**JOB:** Omit every picture and return the rest of the data unaltered.

**SUPPLIED MATERIAL:**
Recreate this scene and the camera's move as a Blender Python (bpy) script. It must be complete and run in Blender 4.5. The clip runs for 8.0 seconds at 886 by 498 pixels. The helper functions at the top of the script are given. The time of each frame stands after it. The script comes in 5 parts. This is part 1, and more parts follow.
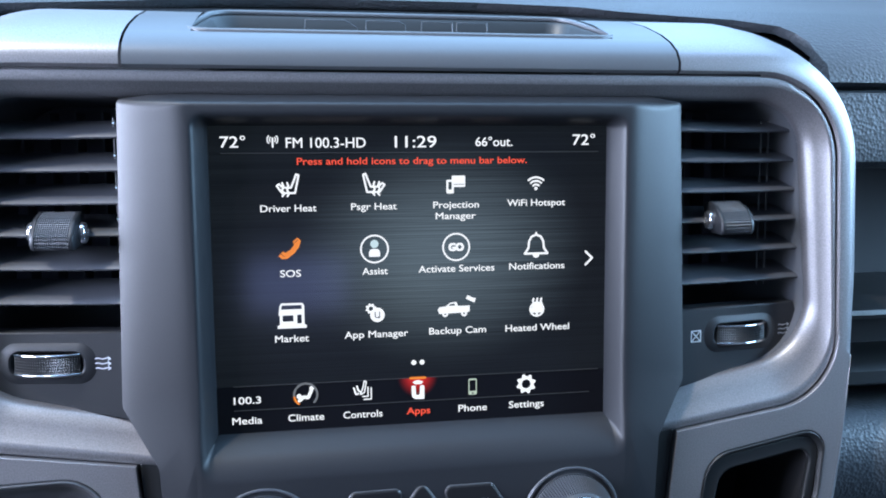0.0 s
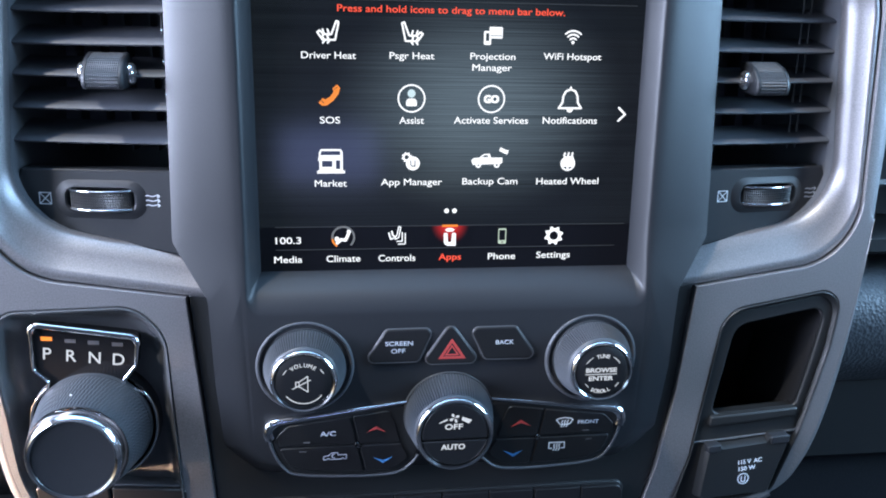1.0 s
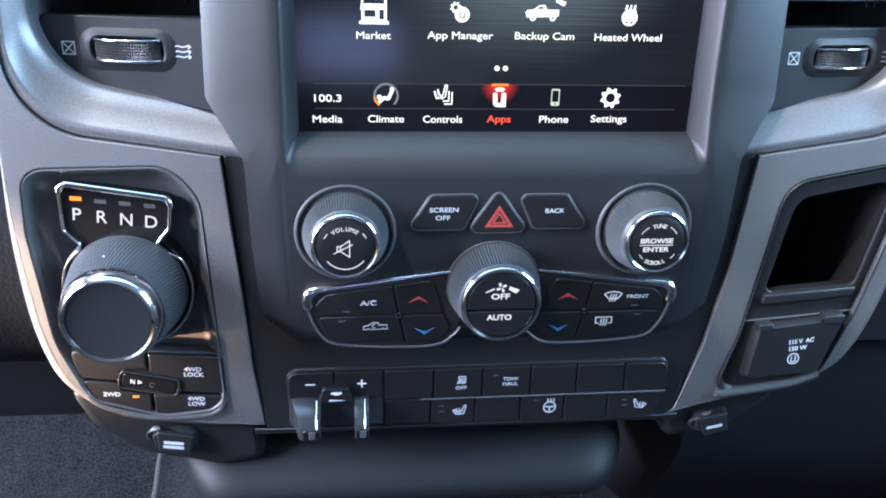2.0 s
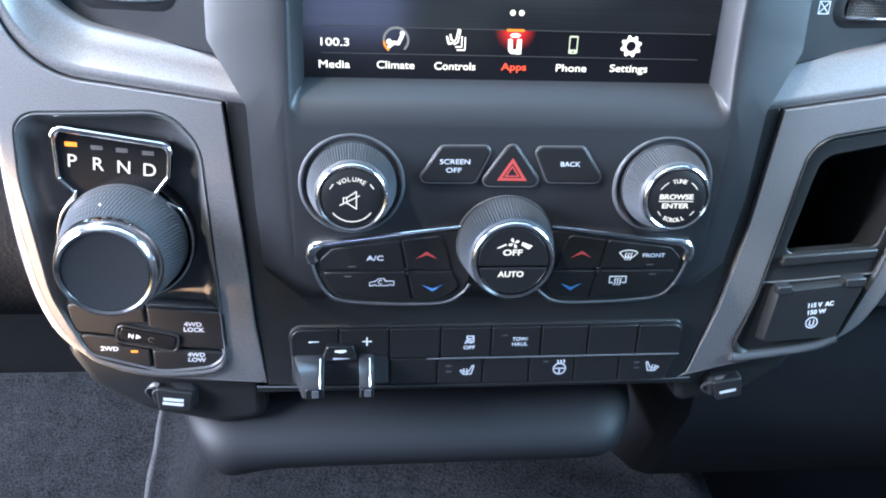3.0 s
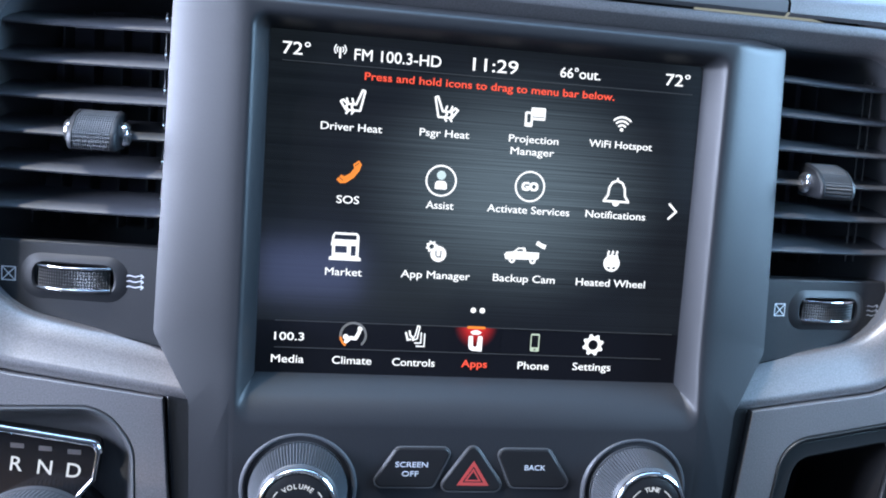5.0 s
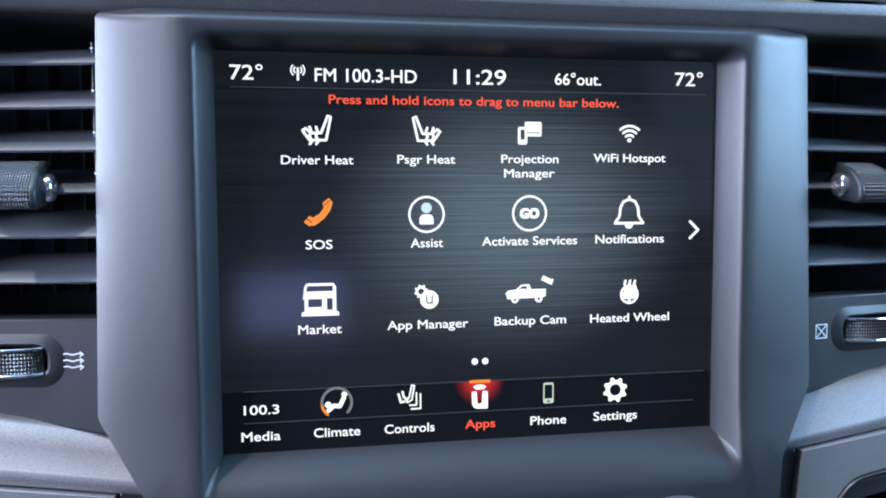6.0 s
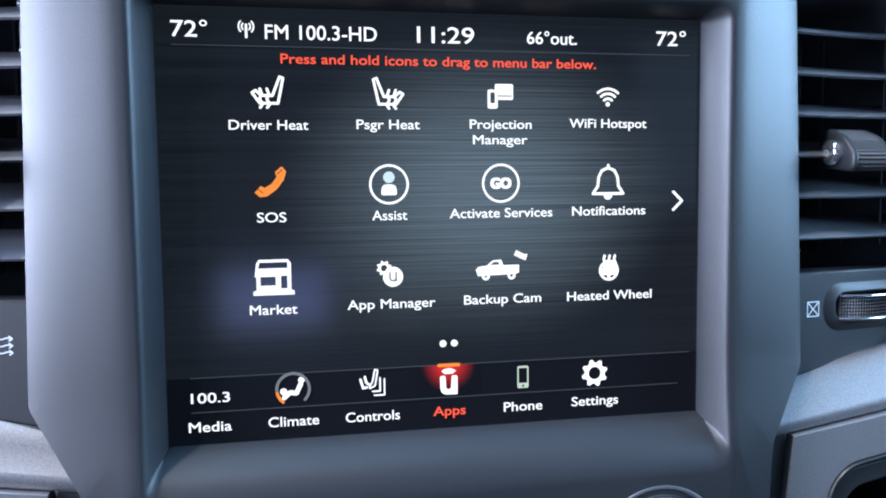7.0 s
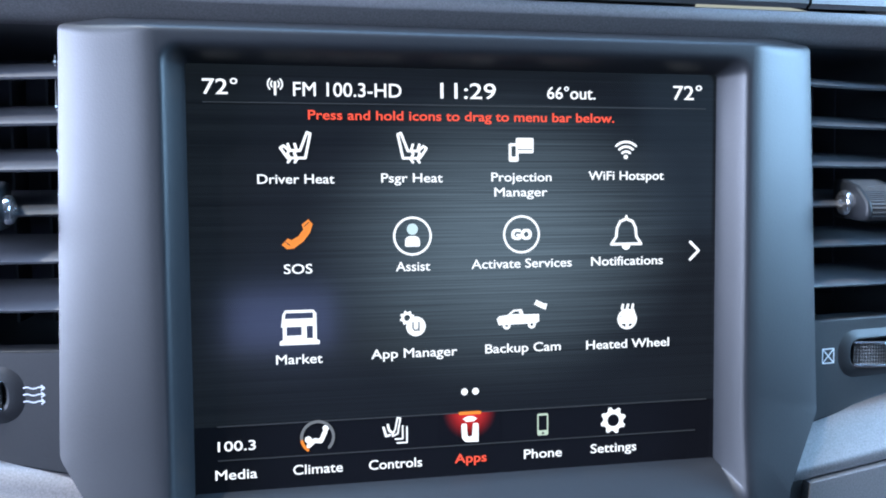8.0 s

**RESPONSE FOR THIS EXERCISE:**
Recreate this scene and the camera's move as a Blender Python (bpy) script. It must be complete and run in Blender 4.5. The clip runs for 8.0 seconds at 886 by 498 pixels. The helper functions at the top of the script are given. The time of each frame stands after it. The script comes in 5 parts. This is part 1, and more parts follow.
0.0 s
1.0 s
2.0 s
3.0 s
5.0 s
6.0 s
7.0 s
8.0 s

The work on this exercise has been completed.